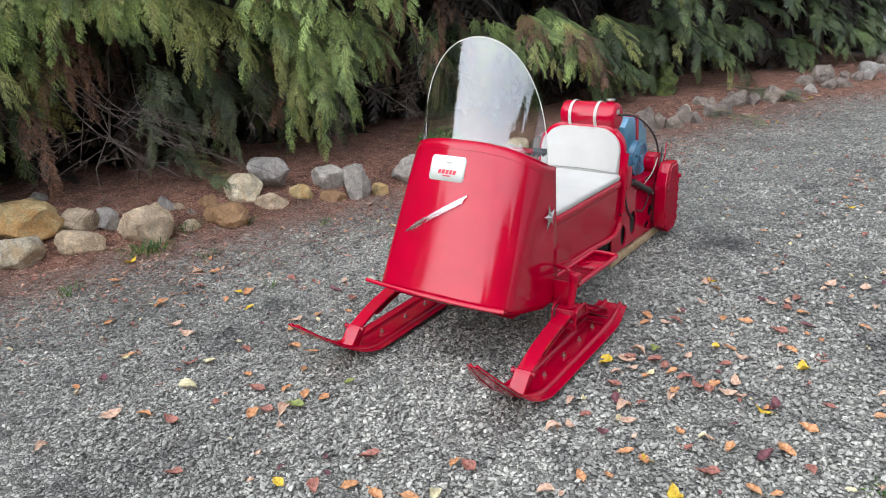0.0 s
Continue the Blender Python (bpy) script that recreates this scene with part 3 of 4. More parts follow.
def build_handlebar():
    bar = part("handlebar", tube([(-0.20, 0.40, 0.845), (-0.1, 0.38, 0.85), (0, 0.37, 0.85), (0.1, 0.38, 0.85), (0.22, 0.40, 0.848)], 0.011, 10), RED, SLED)
    part("steering_post", tube([(0, 0.37, 0.85), (0, 0.33, 0.55), (0, 0.30, 0.25)], 0.013, 10), RED_WORN, SLED)
    for s in (1, -1):
        line = [(s * (0.165 + 0.0114 * k), 0.397 + 0.0022 * k, 0.848) for k in range(10)]
        bm = tube(line, 0.0125, 12, 1)
        for k in range(5):
            p = Vector((s * (0.18 + 0.019 * k), 0.398 + 0.004 * k, 0.8355))
            bmesh.ops.create_icosphere(bm, subdivisions=1, radius=0.0085, matrix=Matrix.Translation(p))
        part("grip", bm, RUBBER, bar, "black ribbed rubber grip")


build_handlebar()


def ski_section(w):
    """Half channel profile across the ski: (offset, height)."""
    half = [(0.40, 0.003), (0.46, 0.018), (0.49, 0.020), (0.57, 0.020), (0.60, 0.018), (0.65, 0.005), (0.97, 0.004), (1.0, 0.011)]
    return [(-a * w, z) for a, z in reversed(half)] + [(0, 0.003)] + [(a * w, z) for a, z in half]


SKI_WIDTH = ((-0.385, 0.022), (-0.34, 0.046), (-0.26, 0.068), (-0.14, 0.088), (0.0, 0.099), (0.70, 0.100), (0.88, 0.070), (0.90, 0.066))


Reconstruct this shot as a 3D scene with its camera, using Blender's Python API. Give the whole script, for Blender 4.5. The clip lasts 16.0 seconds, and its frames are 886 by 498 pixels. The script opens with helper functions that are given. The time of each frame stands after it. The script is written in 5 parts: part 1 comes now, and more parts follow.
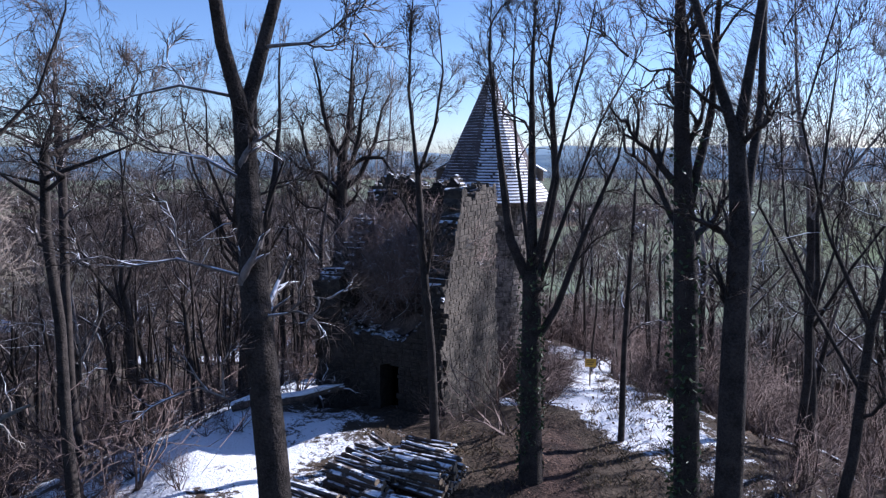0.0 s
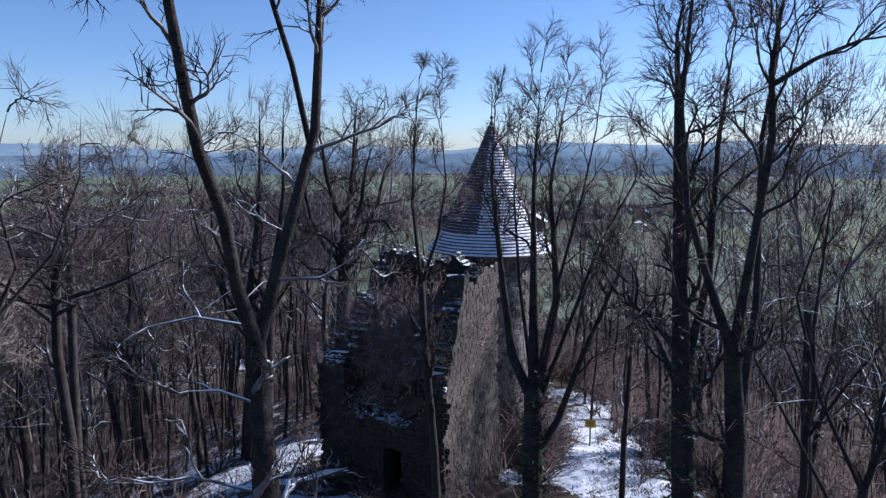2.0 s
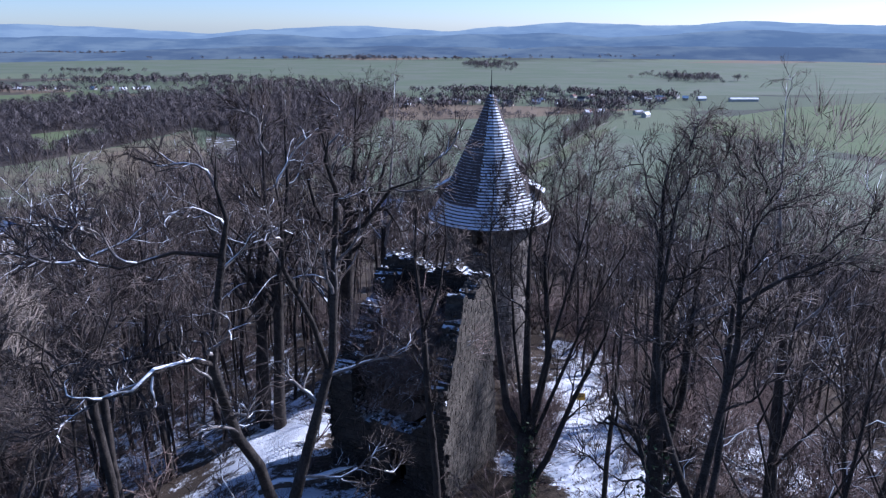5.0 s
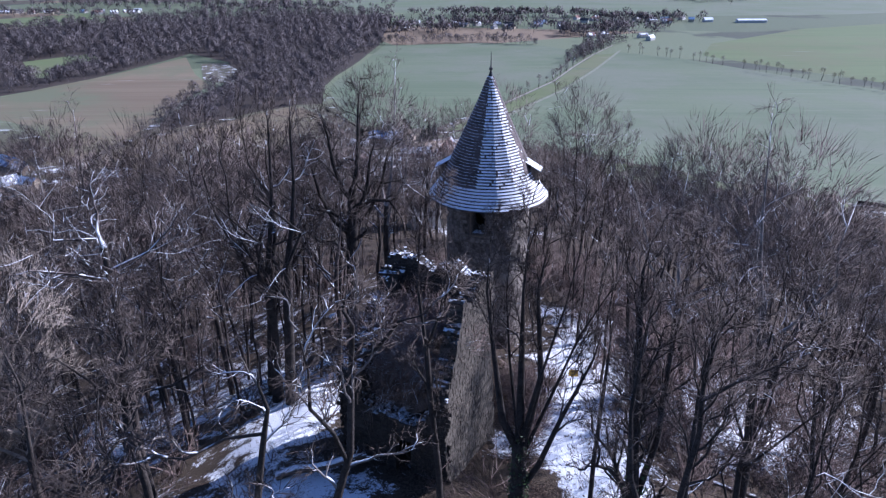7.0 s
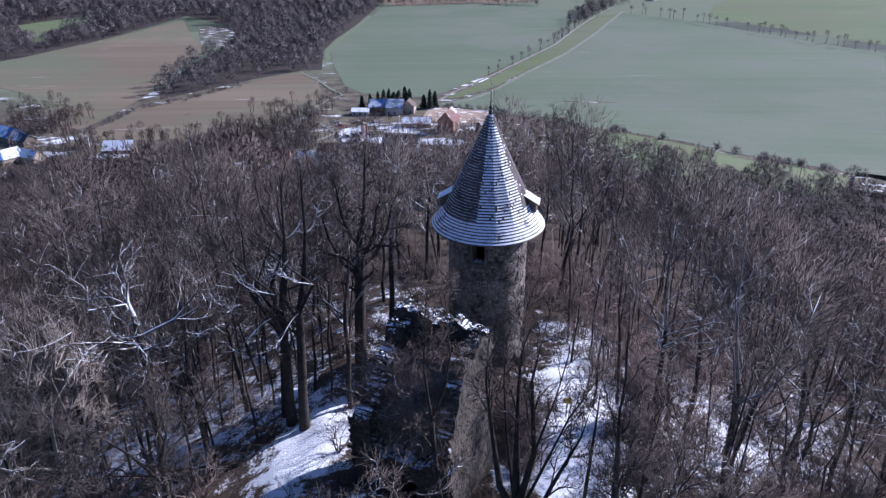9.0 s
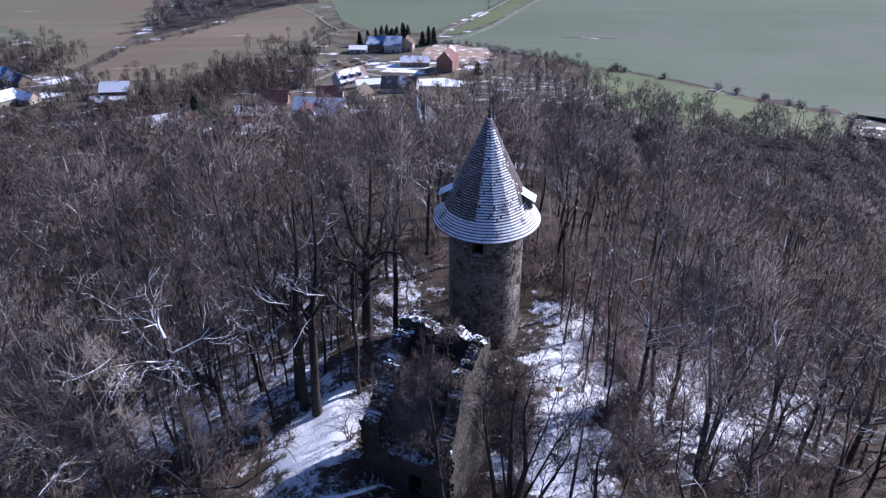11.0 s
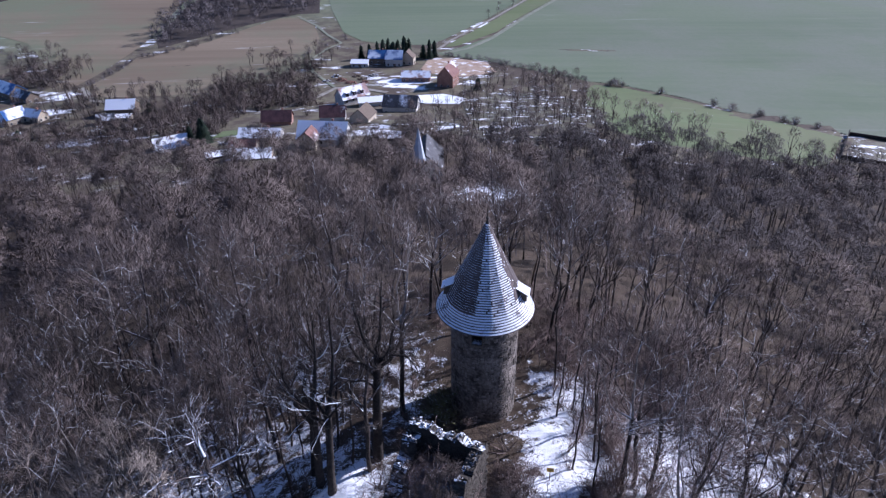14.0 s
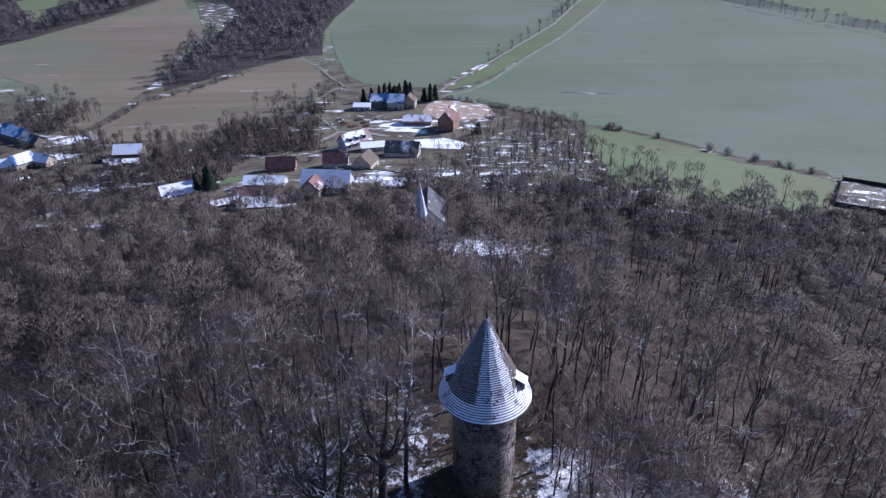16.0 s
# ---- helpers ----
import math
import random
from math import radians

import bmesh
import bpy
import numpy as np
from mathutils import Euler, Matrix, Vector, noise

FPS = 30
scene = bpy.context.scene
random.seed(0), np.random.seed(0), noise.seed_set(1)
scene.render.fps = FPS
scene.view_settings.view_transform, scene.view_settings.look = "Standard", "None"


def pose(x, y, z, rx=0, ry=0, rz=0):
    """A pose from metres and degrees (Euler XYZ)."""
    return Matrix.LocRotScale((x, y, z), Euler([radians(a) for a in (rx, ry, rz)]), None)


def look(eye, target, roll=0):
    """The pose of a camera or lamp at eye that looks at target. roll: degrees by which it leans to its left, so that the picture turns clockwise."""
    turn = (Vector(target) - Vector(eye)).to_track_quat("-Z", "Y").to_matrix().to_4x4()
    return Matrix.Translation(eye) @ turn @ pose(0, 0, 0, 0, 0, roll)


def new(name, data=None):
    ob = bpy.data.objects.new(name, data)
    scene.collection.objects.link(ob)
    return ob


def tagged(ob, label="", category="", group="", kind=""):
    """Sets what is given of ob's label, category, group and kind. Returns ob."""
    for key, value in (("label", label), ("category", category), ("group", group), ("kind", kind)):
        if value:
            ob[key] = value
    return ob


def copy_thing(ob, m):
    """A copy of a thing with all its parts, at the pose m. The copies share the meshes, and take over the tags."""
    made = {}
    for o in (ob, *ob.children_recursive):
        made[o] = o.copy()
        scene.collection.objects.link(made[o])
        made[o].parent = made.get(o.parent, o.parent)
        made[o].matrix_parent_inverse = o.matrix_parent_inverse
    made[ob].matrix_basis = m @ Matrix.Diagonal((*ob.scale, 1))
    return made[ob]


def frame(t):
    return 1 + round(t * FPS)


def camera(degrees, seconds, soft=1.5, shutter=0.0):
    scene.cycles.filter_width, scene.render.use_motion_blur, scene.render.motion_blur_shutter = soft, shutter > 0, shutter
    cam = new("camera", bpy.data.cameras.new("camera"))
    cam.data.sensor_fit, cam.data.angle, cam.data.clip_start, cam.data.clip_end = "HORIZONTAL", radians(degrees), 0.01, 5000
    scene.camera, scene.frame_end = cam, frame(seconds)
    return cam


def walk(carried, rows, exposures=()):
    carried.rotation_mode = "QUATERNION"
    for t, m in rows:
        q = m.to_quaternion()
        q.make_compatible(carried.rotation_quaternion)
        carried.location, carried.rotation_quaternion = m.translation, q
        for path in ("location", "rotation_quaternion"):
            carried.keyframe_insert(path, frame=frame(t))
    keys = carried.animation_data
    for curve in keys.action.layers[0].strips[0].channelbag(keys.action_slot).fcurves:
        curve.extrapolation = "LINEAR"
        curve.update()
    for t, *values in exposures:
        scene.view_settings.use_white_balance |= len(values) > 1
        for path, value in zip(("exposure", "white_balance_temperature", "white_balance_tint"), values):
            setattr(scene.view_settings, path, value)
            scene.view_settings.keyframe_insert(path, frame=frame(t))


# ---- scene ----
from mathutils import geometry

cam = camera(63.2, 16.0, soft=1.3)
METRES, EYE, TILT, LEAN, TURN = 50.0, 12.0, -7.7, 0.0, 0.0
ROWS = [
    (0.0, 0.0, 0.0, 0.0, 0.0, 0.0, -0.0),
    (0.5, -0.0005, -0.0016, 0.0197, 0.02, -0.17, 0.02),
    (1.0, -0.0014, -0.0034, 0.0433, 0.0, -0.11, -0.03),
    (1.5, -0.0016, -0.0055, 0.0641, 0.01, -0.09, -0.03),
    (2.0, -0.0022, -0.0099, 0.0869, 0.01, -0.32, -0.01),
    (2.5, -0.0027, -0.0139, 0.1095, 0.01, -0.5, 0.0),
    (3.0, -0.0031, -0.0181, 0.1324, 0.03, -0.82, -0.06),
    (3.5, -0.0033, -0.022, 0.1554, 0.02, -1.54, 0.0),
    (4.0, -0.003, -0.0259, 0.1789, 0.01, -3.5, 0.0),
    (4.5, -0.0033, -0.0302, 0.202, -0.02, -6.46, -0.02),
    (5.0, -0.0037, -0.0342, 0.2248, -0.08, -9.43, 0.0),
    (7.5, -0.0041, -0.0638, 0.3516, -0.08, -15.7, 0.29),
    (8.0, -0.0045, -0.0701, 0.3861, -0.08, -15.84, 0.32),
    (8.5, -0.0053, -0.0772, 0.4212, -0.09, -16.91, 0.36),
    (9.0, -0.0059, -0.0831, 0.4563, -0.09, -18.68, 0.39),
    (9.5, -0.0073, -0.0892, 0.4906, -0.14, -20.43, 0.38),
    (12.0, -0.0089, -0.1226, 0.6662, -0.21, -25.08, 0.49),
    (12.5, -0.0093, -0.1293, 0.7054, -0.21, -25.08, 0.51),
    (13.0, -0.01, -0.1364, 0.7444, -0.21, -25.12, 0.52),
    (13.5, -0.0102, -0.1443, 0.7837, -0.22, -25.12, 0.56),
    (14.0, -0.0102, -0.1512, 0.8237, -0.21, -24.63, 0.58),
    (14.5, -0.0094, -0.1579, 0.8625, -0.2, -24.23, 0.64),
    (15.0, -0.0099, -0.1652, 0.9026, -0.19, -23.74, 0.67),
    (15.5, -0.011, -0.1716, 0.9394, -0.19, -23.24, 0.67),
    (16.0, -0.0118, -0.1786, 0.9832, -0.18, -22.32, 0.63),
]
walk(cam, [(t, pose(0, 0, EYE, TILT, LEAN, TURN) @ pose(METRES * x, METRES * y, METRES * z, 90 + pitch, roll, yaw)) for t, x, y, z, yaw, pitch, roll in ROWS],
     exposures=[(0.0, 0.82, 5620, 20), (1.5, 0.64, 5560, 18), (3.0, 0.34, 5380, 16), (4.0, 0.26, 5240, 15), (5.0, 0.63, 5230, 22), (7.5, 0.86, 5350, 24), (9.0, 0.7, 5440, 24), (12.5, 0.65, 5480, 26), (16.0, 0.52, 5320, 23)])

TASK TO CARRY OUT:
Return every line holding the word "category" from the records.

OUTPUT OF THE EXERCISE:
def tagged(ob, label="", category="", group="", kind=""):
    """Sets what is given of ob's label, category, group and kind. Returns ob."""
    for key, value in (("label", label), ("category", category), ("group", group), ("kind", kind)):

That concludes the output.